Andreas Gerstlauer (Senior Member, IEEE) received the Ph.D. degree in information and computer science from the University of California, Irvine (UCI), CA, USA, in 2004. He was an Assistant Researcher with the Center for Embedded Computer Systems, UCI, from 2004 to 2008. He is currently a Professor with the Electrical and Computer Engineering Department, The University of Texas at Austin, TX, USA. He has coauthored three books and over 100 refereed conference and journal publications. His research interests include system-level design

automation, system modeling, design languages and methodologies, and embedded hardware and software synthesis. His work has received several best paper nominations from, among others, DAC, DATE, and HOST, and two best paper awards at DAC16 and SAMOS15. He was a recipient of a 2016-2017 Humboldt Research Fellowship. He has been a General and the Program Chair for conferences such as MEMOCODE and CODES+ISSS. He also serves as an Associate Editor for ACM TODAES and ACM TECS journals.



Jörg Henkel (Fellow, IEEE) received the Diploma and Ph.D. (summa cum laude) degrees from the Technical University of Braunschweig. He was a Research Staff Member with the NEC Laboratories in Princeton, NJ, USA. He is currently the Chair Professor for embedded systems with the Karlsruhe Institute of Technology. His research work is focused on co-design for embedded hardware/software systems with respect to power, thermal, and reliability aspects. Prof.

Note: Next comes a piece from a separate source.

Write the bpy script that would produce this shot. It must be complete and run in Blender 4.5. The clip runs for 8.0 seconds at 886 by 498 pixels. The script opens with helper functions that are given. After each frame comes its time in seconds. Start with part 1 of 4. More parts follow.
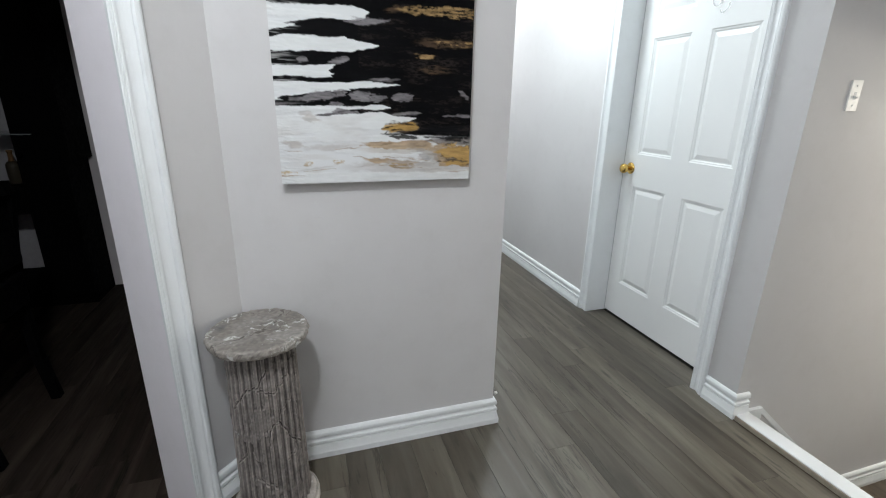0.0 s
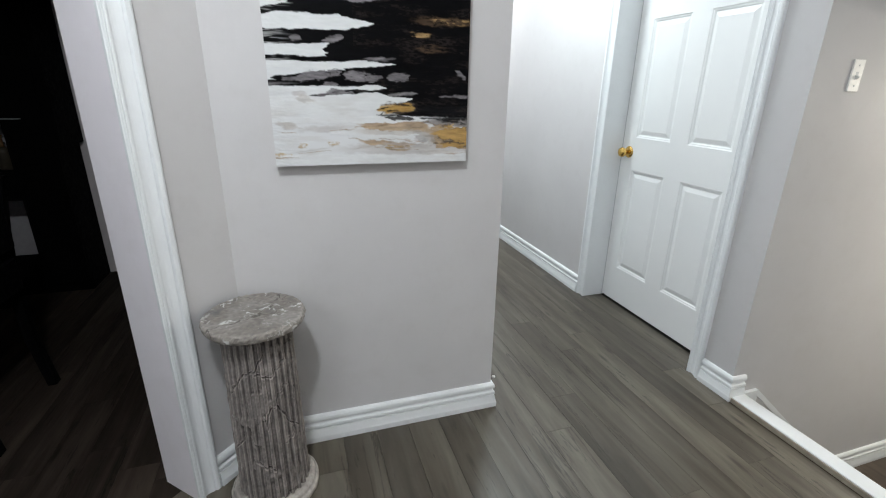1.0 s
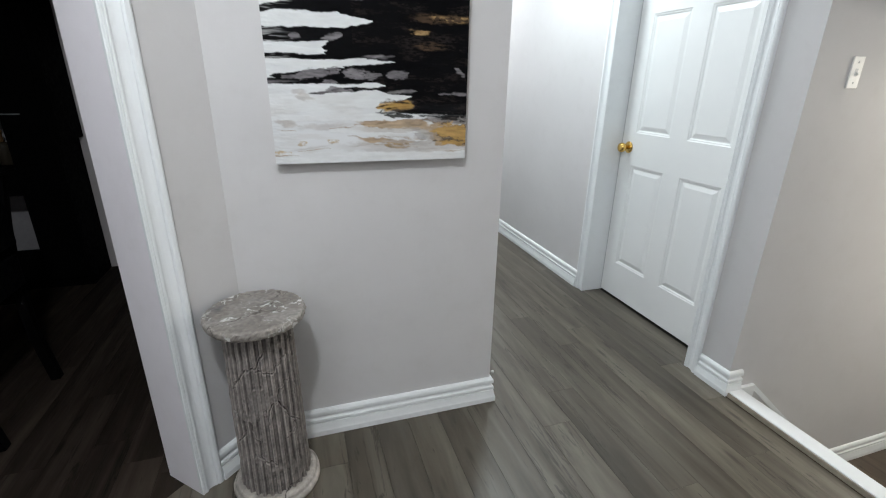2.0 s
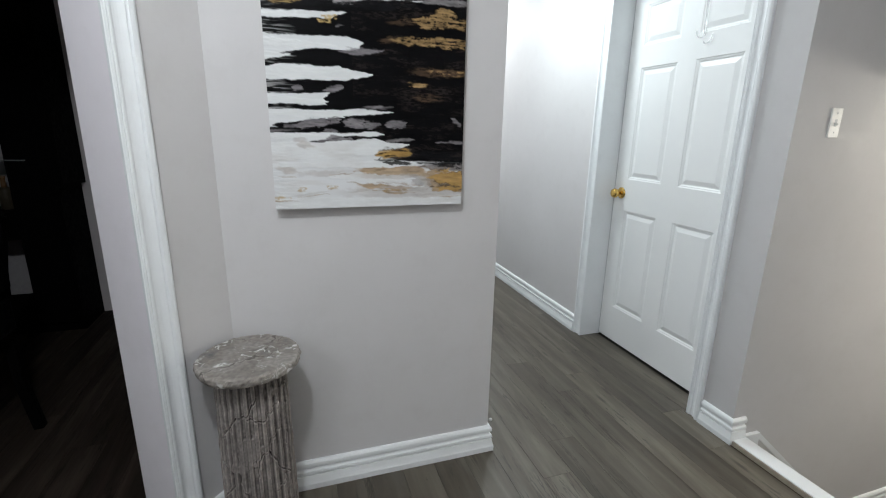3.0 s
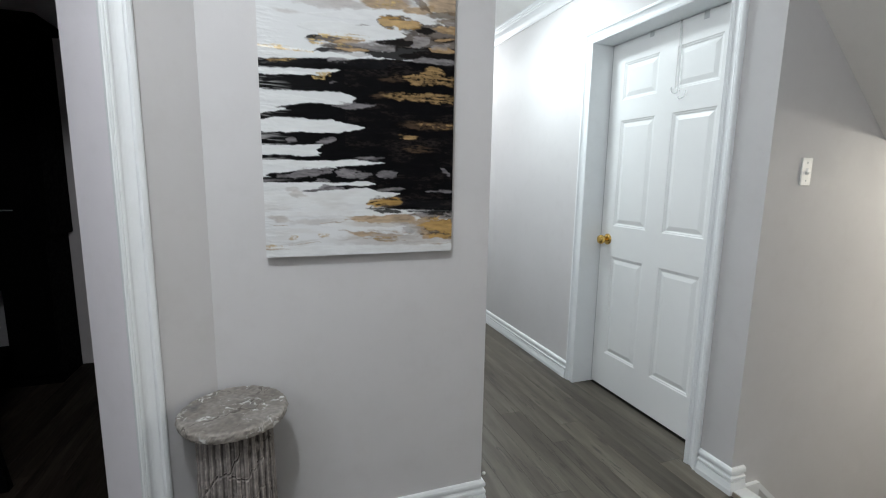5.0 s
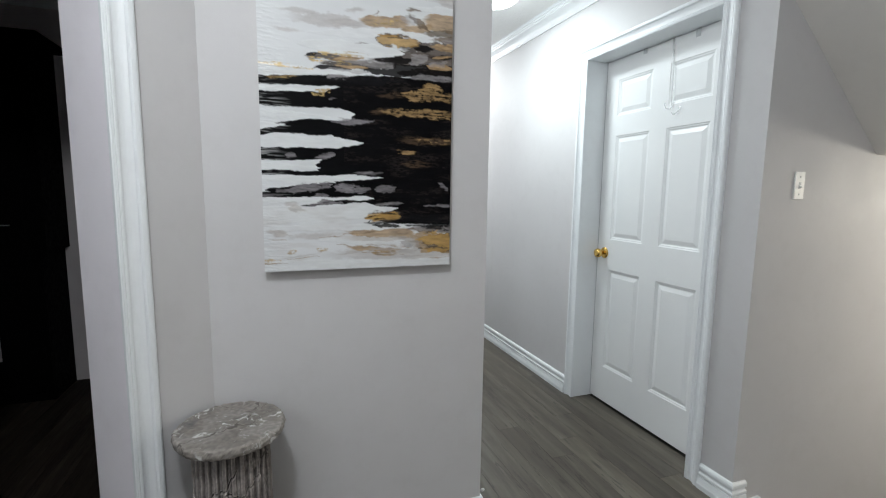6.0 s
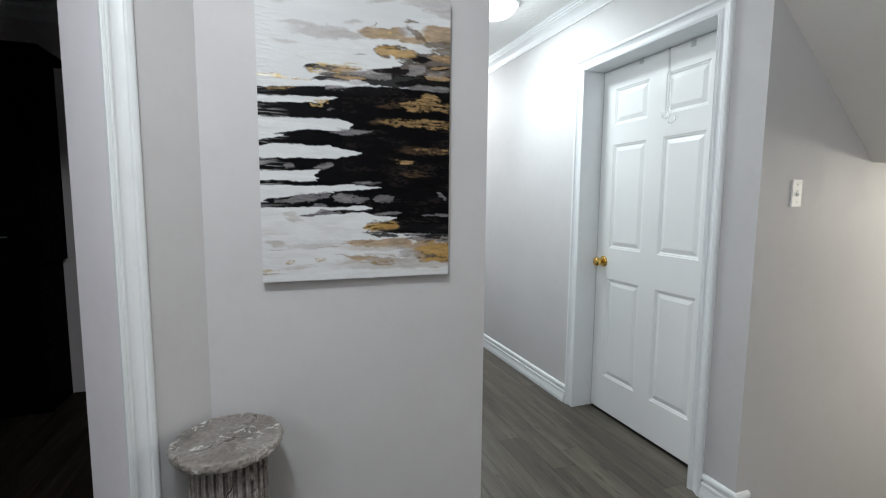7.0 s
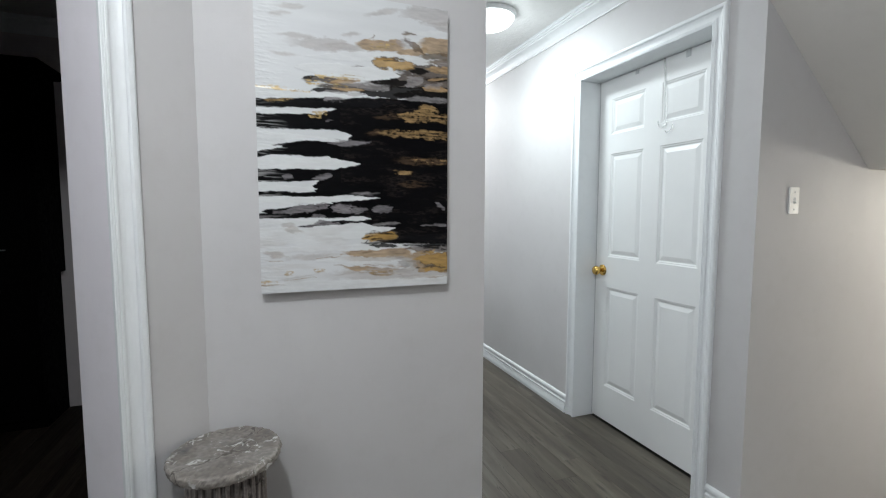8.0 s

Henkel received six best paper awards throughout his career from, among others, ICCAD,

ESWeek, and DATE. He has led several conferences as the General Chair including ICCAD, ESWeek, and serves as a Steering Committee Chair/Member for leading conferences and journals for embedded and cyberphysical systems. He coordinates the DFG program SPP 1500 Dependable Embedded Systems and is a Site Coordinator of the DFG TR89 collaborative research center on Invasive Computing. He is also the Chairman of the IEEE Computer Society, Germany Chapter. For two consecutive terms, he served as the Editor-in-Chief for the ACM Transactions on Embedded Computing Systems. He is also the Editor-in-Chief of the IEEE Design & Test Magazine. He is/has been an Associate Editor for major ACM and IEEE journals.